>> Begin RECORDED DATA
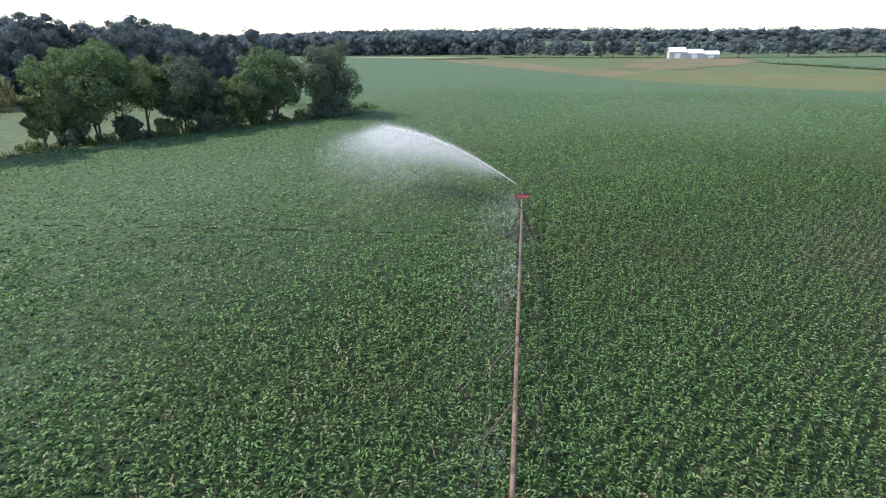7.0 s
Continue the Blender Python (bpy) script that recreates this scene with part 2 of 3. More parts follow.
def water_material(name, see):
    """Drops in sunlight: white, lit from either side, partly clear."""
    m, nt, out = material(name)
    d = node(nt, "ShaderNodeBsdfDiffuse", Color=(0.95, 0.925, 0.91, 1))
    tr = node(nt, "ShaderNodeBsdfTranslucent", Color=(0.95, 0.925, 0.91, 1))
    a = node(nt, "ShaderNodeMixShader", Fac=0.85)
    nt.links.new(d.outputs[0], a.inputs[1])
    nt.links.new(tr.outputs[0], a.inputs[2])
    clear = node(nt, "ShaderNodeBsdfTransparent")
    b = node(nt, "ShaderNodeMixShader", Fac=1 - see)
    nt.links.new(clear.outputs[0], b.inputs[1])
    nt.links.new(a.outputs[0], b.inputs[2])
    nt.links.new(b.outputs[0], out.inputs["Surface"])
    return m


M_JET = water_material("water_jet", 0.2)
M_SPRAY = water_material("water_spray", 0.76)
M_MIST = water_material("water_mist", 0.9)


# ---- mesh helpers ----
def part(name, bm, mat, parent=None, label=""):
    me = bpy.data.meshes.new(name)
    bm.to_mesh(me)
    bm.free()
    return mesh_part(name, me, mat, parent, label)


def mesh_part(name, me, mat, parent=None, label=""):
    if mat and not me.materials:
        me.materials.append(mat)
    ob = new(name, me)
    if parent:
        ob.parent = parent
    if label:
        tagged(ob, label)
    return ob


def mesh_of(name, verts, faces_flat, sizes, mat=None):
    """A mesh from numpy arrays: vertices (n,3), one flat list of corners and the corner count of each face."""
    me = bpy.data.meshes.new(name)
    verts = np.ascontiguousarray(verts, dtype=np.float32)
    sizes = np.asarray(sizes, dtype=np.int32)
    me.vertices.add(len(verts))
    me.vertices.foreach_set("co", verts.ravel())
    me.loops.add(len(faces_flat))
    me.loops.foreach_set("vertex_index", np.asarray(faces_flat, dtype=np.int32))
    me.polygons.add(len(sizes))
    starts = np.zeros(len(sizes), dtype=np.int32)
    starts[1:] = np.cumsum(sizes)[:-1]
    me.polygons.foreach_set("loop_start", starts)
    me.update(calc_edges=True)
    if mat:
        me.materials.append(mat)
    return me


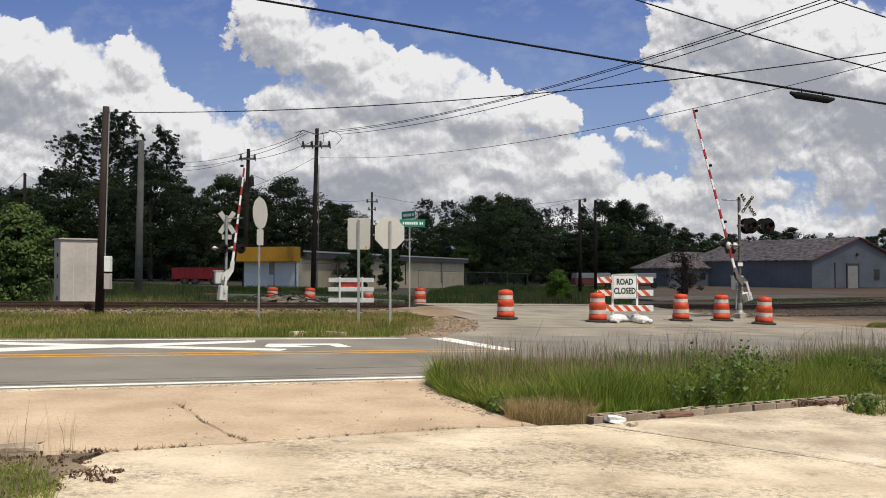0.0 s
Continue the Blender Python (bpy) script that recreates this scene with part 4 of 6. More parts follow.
>> End RECORDED DATA
EXERCISE GOAL: Give every line back word for word and leave the pictures out.

TASK SOLUTION:
7.0 s
Continue the Blender Python (bpy) script that recreates this scene with part 2 of 3. More parts follow.
def water_material(name, see):
    """Drops in sunlight: white, lit from either side, partly clear."""
    m, nt, out = material(name)
    d = node(nt, "ShaderNodeBsdfDiffuse", Color=(0.95, 0.925, 0.91, 1))
    tr = node(nt, "ShaderNodeBsdfTranslucent", Color=(0.95, 0.925, 0.91, 1))
    a = node(nt, "ShaderNodeMixShader", Fac=0.85)
    nt.links.new(d.outputs[0], a.inputs[1])
    nt.links.new(tr.outputs[0], a.inputs[2])
    clear = node(nt, "ShaderNodeBsdfTransparent")
    b = node(nt, "ShaderNodeMixShader", Fac=1 - see)
    nt.links.new(clear.outputs[0], b.inputs[1])
    nt.links.new(a.outputs[0], b.inputs[2])
    nt.links.new(b.outputs[0], out.inputs["Surface"])
    return m


M_JET = water_material("water_jet", 0.2)
M_SPRAY = water_material("water_spray", 0.76)
M_MIST = water_material("water_mist", 0.9)


# ---- mesh helpers ----
def part(name, bm, mat, parent=None, label=""):
    me = bpy.data.meshes.new(name)
    bm.to_mesh(me)
    bm.free()
    return mesh_part(name, me, mat, parent, label)


def mesh_part(name, me, mat, parent=None, label=""):
    if mat and not me.materials:
        me.materials.append(mat)
    ob = new(name, me)
    if parent:
        ob.parent = parent
    if label:
        tagged(ob, label)
    return ob


def mesh_of(name, verts, faces_flat, sizes, mat=None):
    """A mesh from numpy arrays: vertices (n,3), one flat list of corners and the corner count of each face."""
    me = bpy.data.meshes.new(name)
    verts = np.ascontiguousarray(verts, dtype=np.float32)
    sizes = np.asarray(sizes, dtype=np.int32)
    me.vertices.add(len(verts))
    me.vertices.foreach_set("co", verts.ravel())
    me.loops.add(len(faces_flat))
    me.loops.foreach_set("vertex_index", np.asarray(faces_flat, dtype=np.int32))
    me.polygons.add(len(sizes))
    starts = np.zeros(len(sizes), dtype=np.int32)
    starts[1:] = np.cumsum(sizes)[:-1]
    me.polygons.foreach_set("loop_start", starts)
    me.update(calc_edges=True)
    if mat:
        me.materials.append(mat)
    return me


0.0 s
Continue the Blender Python (bpy) script that recreates this scene with part 4 of 6. More parts follow.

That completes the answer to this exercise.